Ahead of the OFT, Boeing will conduct a pad abort test, again without crew, on Nov. 4 at White Sands Missile Range in New Mexico. During that event, Starliner will fire its thrusters launching off ground, demonstrating the ability to shuttle astronauts away to safety in case of a failure on the launch pad.
The date of the first crewed test flight is dependent on how the results of the abort test and uncrewed flight. NASA astronauts Michael Fincke, Nicole Mann and Boeing test pilot Chris Ferguson will be on that flight. Ferguson is a former NASA astronaut and retired U.S. Navy captain who now works for the Boeing Starliner program.
SpaceNews.com first reported the new dates after Boeing's program manager for commercial programs, John Mulholland, revealed the targeted dates during a panel discussion at the International Symposium for Personal and Commercial Spaceflight.
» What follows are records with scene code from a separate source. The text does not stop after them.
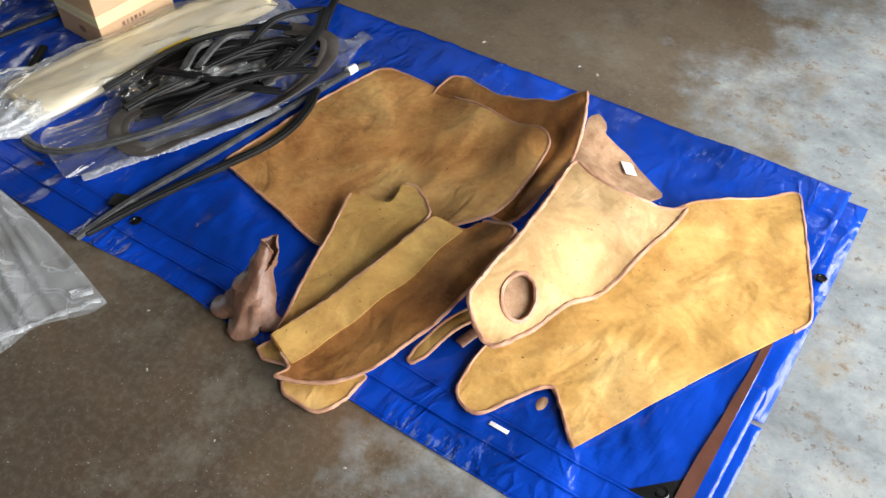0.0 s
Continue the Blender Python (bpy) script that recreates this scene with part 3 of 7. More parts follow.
def fold_height(x, y):
    """Raised creases, each with a hollow beside it."""
    h = 0.0
    for fx, fy, c, s, reach, wide, high, bow in FOLD_TURN:
        dx, dy = x - fx, y - fy
        if dx * dx + dy * dy < 5 * reach * reach:
            u, v = dx * c + dy * s, dy * c - dx * s
            v -= bow * u * u
            h += high * math.exp(-(u / reach) ** 2) * (math.exp(-(v / wide) ** 2) - 0.45 * math.exp(-((v - 1.9 * wide) / wide) ** 2))
    return h


def tarp_height(x, y):
    """Shallow folds and ripples of the laid-out sheet."""
    h = 0.0048 * waves(x, y * 1.3, 0.13, 3.1) + 0.0032 * waves(x * 1.3 + y, y - 0.4 * x, 0.06, 7.7)
    r = 1 - abs(waves(x + 0.5 * y, y, 0.30, 5.3)) * 2
    q = 1 - abs(waves(x * 0.6 - y * 0.7, y * 0.5 + x, 0.19, 8.8)) * 2
    h += 0.0045 * max(0.0, r) ** 7 + 0.003 * max(0.0, q) ** 6
    h = max(-0.006, h - 0.001)
    return min(h, 0.0032 + 0.25 * (h - 0.0032))


LIFT = 0.0075   # mean height of the upper layer
REST = 0.0105   # where things stand on it


def line_of(pairs):
    xs, ys = zip(*pairs)
    return lambda x: float(np.interp(x, xs, ys))


# the wandering front rims of the three layers, and how far the brown shows below the top one
TOP_RIM = line_of([(-4.9, -0.04), (-3.84, -0.02), (-3.35, 0.004), (-3.03, 0.014), (-2.75, 0.003), (-2.44, 0.004), (-2.31, 0.014), (-2.06, 0.017), (-1.94, 0.021), (-1.75, 0.012), (-1.56, 0.022), (-1.39, 0.005), (-1.29, 0.0), (-1.20, 0.010), (-1.14, 0.024), (-0.91, 0.036), (-0.79, 0.024), (-0.4, 0.012), (1.6, 0.012)])
MIDDLE_RIM = line_of([(-4.9, -0.08), (-3.7, -0.071), (-3.29, -0.055), (-2.98, -0.058), (-2.76, -0.080), (-2.56, -0.086), (-2.38, -0.063), (-2.0, -0.066), (-1.63, -0.048), (-1.38, -0.056), (-1.15, -0.043), (-0.93, -0.030), (-0.7, -0.032), (0.0, -0.046), (1.6, -0.052)])
BOTTOM_RIM = line_of([(-4.9, -0.15), (-3.5, -0.147), (-2.95, -0.138), (-2.6, -0.140), (-2.33, -0.112), (-2.07, -0.125), (-1.58, -0.110), (-1.2, -0.117), (-0.93, -0.107), (-0.5, -0.112), (-0.12, -0.126), (0.17, -0.098), (0.36, -0.107), (0.55, -0.119), (1.6, -0.128)])
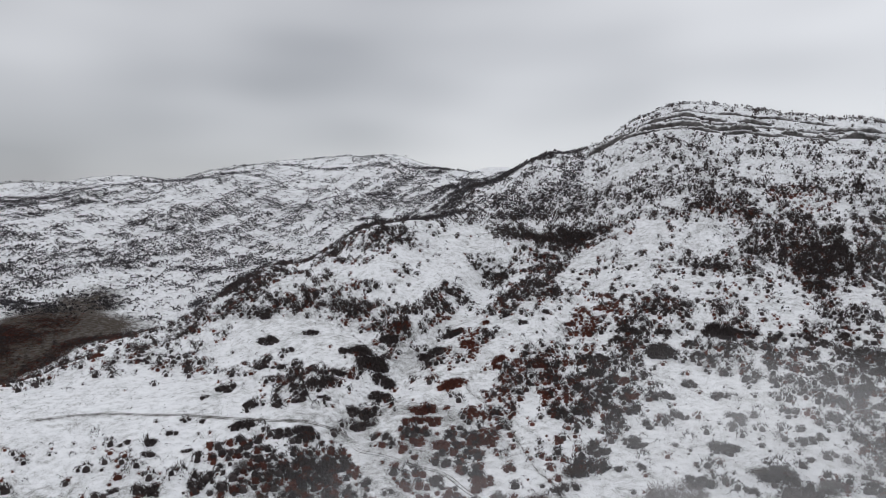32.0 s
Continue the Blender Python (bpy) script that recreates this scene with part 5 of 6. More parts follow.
# the hillside, near part
x, y = sown(64000, (29, 106), (290, 790), lambda x, y, d, b: open_ground(x, y) * (1 - 0.88 * sectors(b, d, HILL_OPEN)) * np.clip((np.clip((1.6 * patchy(x, y, 52, 3) + 1.5 * patchy(x, y, 17, 23) - 1.5) * 2.4, 0.035, 1) * 0.62
             + (sectors(b, d, HILL_DENSE) + 0.7 * sectors(b, d, HILL_RED)) * np.clip(patchy(x, y, 11, 29) * 3.4 - 1.0, 0.06, 1) * 0.95) * np.clip(1.15 - (b - 80) / 18, 0.25, 1), 0, 1) * 0.9 * np.clip((d - 430) / 110, 0.8, 1))
b = np.degrees(np.arctan2(-x, y))
k = rng.uniform(0, 1, len(x)) < 0.10 + 0.2 * patchy(x, y, 30, 9) + 0.5 * np.clip(1 - np.abs(b - 66) / 10, 0, 1) * (np.hypot(x, y) < 480) + 0.6 * sectors(b, np.hypot(x, y), HILL_RED)
r = rng.uniform(0.75, 2.1, len(x)) ** 2
scatter("hillside_scrub", "dark leafless scrub dotted over the snowy hillside", "scrub", ROUGH + AIRY, x[~k], y[~k], r[~k], 4, 1.2)
sx, sy = sown(22000, (34, 104), (225, 760), lambda x, y, d, b: np.clip(patchy(x, y, 36, 13) * 1.5 - 0.2, 0.1, 1) * 0.5)
scatter("hillside_shrublets", "tiny dark shrubs dotted over the snowy hillside", "scrub", DOT, sx, sy, rng.uniform(0.4, 1.15, len(sx)), 24, 1.0)
cx, cy = clumped(HILL_RUSSET, 4.6)
x, y = np.r_[x[k], cx], np.r_[y[k], cy]
scatter("hillside_russet_scrub", "reddish-brown scrub dotted over the snowy hillside", "scrub_red", ROUGH, x, y, rng.uniform(1.1, 2.0, len(x)) ** 2, 5, 0.9)
x, y = clumped(HILL_CLUMPS, 4.4)
scatter("hillside_thickets", "thickets of dark bare trees on the snowy hillside", "scrub", ROUGH + AIRY, x, y, rng.uniform(1.3, 2.2, len(x)) ** 2, 13, 1.1)
g = smooth_line(SPUR, 4.0)
x, y = [np.repeat(g[:, i], 3) + rng.normal(0, 11, 3 * len(g)) for i in (0, 1)]
scatter("spur_trees", "dark line of trees along the edge of the spur", "scrub", ROUGH + AIRY, x, y, rng.uniform(1.2, 2.0, len(x)) ** 2, 14, 1.0, category="woods")
# the field scrub north-west, towards the mist
x, y = sown(11000, (2, 62), (200, 520), lambda x, y, d, b: np.clip((b - 5) / 18, 0.04, 1) * np.clip((46 - b) / 8, 0.12, 1) * np.clip(patchy(x, y, 40, 5) * 1.3 + patchy(x, y, 15, 45) - 0.75, 0.05, 1) * np.clip((d - 200) / 60, 0, 1) * 0.5)
scatter("field_scrub", "leafless scrub over the misty upper fields", "scrub", THICK + AIRY, x, y, rng.uniform(0.75, 1.8, len(x)) ** 2, 6, 0.9)
x, y = sown(900, (4, 60), (225, 470), lambda x, y, d, b: np.clip((b - 8) / 12, 0.1, 1) * np.clip((44 - b) / 6, 0.05, 1) * np.clip(patchy(x, y, 38, 17) * 1.6 - 0.3, 0.05, 1) * 0.6)
scatter("field_thickets", "large leafless bushes over the misty upper fields", "scrub", THICK + AIRY, x, y, rng.uniform(2.2, 4.6, len(x)), 16, 0.9)
x, y = sown(2600, (4, 70), (110, 270), lambda x, y, d, b: np.clip((b - 4) / 50, 0.1, 1) * np.clip((away(x, y, WEST_TRACK) - 4) / 3, 0, 1) * 0.35)
scatter("low_shrubs", "small dark shrubs dotted over snowy meadows", "scrub", ROUGH, x, y, rng.uniform(0.45, 0.85, len(x)) ** 2, 15, 0.9)
x, y = sown(6500, (-42, 2), (235, 560), lambda x, y, d, b: np.clip((-8 - b) / 12, 0.03, 1) * np.clip((x * 0.83 + y * 0.56 - 276) / 25, 0.02, 1) * np.clip(patchy(x, y, 30, 8) * 2.2 - 0.4, 0.08, 1) * 0.9)
rx, ry = sown(6500, (-46, -12), (150, 440), lambda x, y, d, b: np.clip((x - 80) / 8, 0, 1) * np.maximum(np.clip((x * 0.83 + y * 0.56 - 282) / 20, 0.14 * np.clip(2.2 * patchy(x, y, 16, 91) - 0.6, 0, 1) + 0.02, 1), blob(x, y, 170, 228, 22, 34, -25)) * 0.5)
scatter("ravine_bushes", "grey-brown bushes on the side of the ravine", "scrub", ROUGH + AIRY, rx, ry, rng.uniform(0.8, 2.0, len(rx)) ** 2, 27, 1.0)
scatter("ravine_scrub", "dark scrub along the ravine and the slope beyond", "scrub", THICK, x, y, rng.uniform(1.0, 2.1, len(x)) ** 2, 7, 0.9)
g = smooth_line([(82, 214), (90, 201), (98, 188), (110, 170), (122, 152), (134, 135)], 1.6)
x, y = [g[:, i] + rng.normal(0, 2.6, len(g)) for i in (0, 1)]
scatter("rim_scrub", "low brown scrub along the rim of the ravine", "scrub", ROUGH + AIRY, x, y, rng.uniform(0.5, 1.5, len(x)), 28, 0.8)
# the upper hill and its belt of trees
x, y = sown(44000, (29, 76), (760, 1330), lambda x, y, d, b: np.clip(0.06 + np.maximum(sectors(b, d, HILL_DENSE), 0.55 * sectors(b, d, HILL_GREY)) * np.clip(patchy(x, y, 16, 37) * 3.2 - 1.1, 0.06, 1) + 0.4 * patchy(x, y, 60, 2) ** 2, 0, 1)
             * (1 - 0.9 * sectors(b, d, HILL_OPEN)) * 0.56)
cx, cy = clumped(UPPER_CLUMPS, 7.0)
x, y = np.r_[x, cx], np.r_[y, cy]
scatter("upper_woods", "dark leafless woods on the upper hillside", "scrub", [*ROUGH[:3], *DOT], x, y, rng.uniform(1.3, 2.3, len(x)) ** 2, 8, 1.2, category="woods")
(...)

Boeing's uncrewed launch was set for September but after leadership changes within the NASA program in July all commercial crew flight dates were under review.
"The NASA Administrator has directed all programs in the Human Exploration and Operations Directorate to reexamine flight dates once new leadership is in place to deliver realistic schedule plans," according to an updated posted July 30 to NASA.gov.
Both Boeing and SpaceX are developing spacecraft to shuttle astronauts to and from the International Space Station under NASA's commercial crew program.
The test flights and abort tests, among many other tests, are all working toward earning NASA's certification to carry astronauts on board.
NASA Administrator Jim Bridenstine will be at SpaceX headquarters in California Thursday for an update on the company's astronaut capsule Crew Dragon.
SpaceX had a successful uncrewed test flight of Crew Dragon to the ISS in March but during a ground test the capsule was destroyed.
The first crewed launch with NASA astronauts Bob Behnken and Doug Hurley has not been scheduled. SpaceX also has to complete an inflight abort test.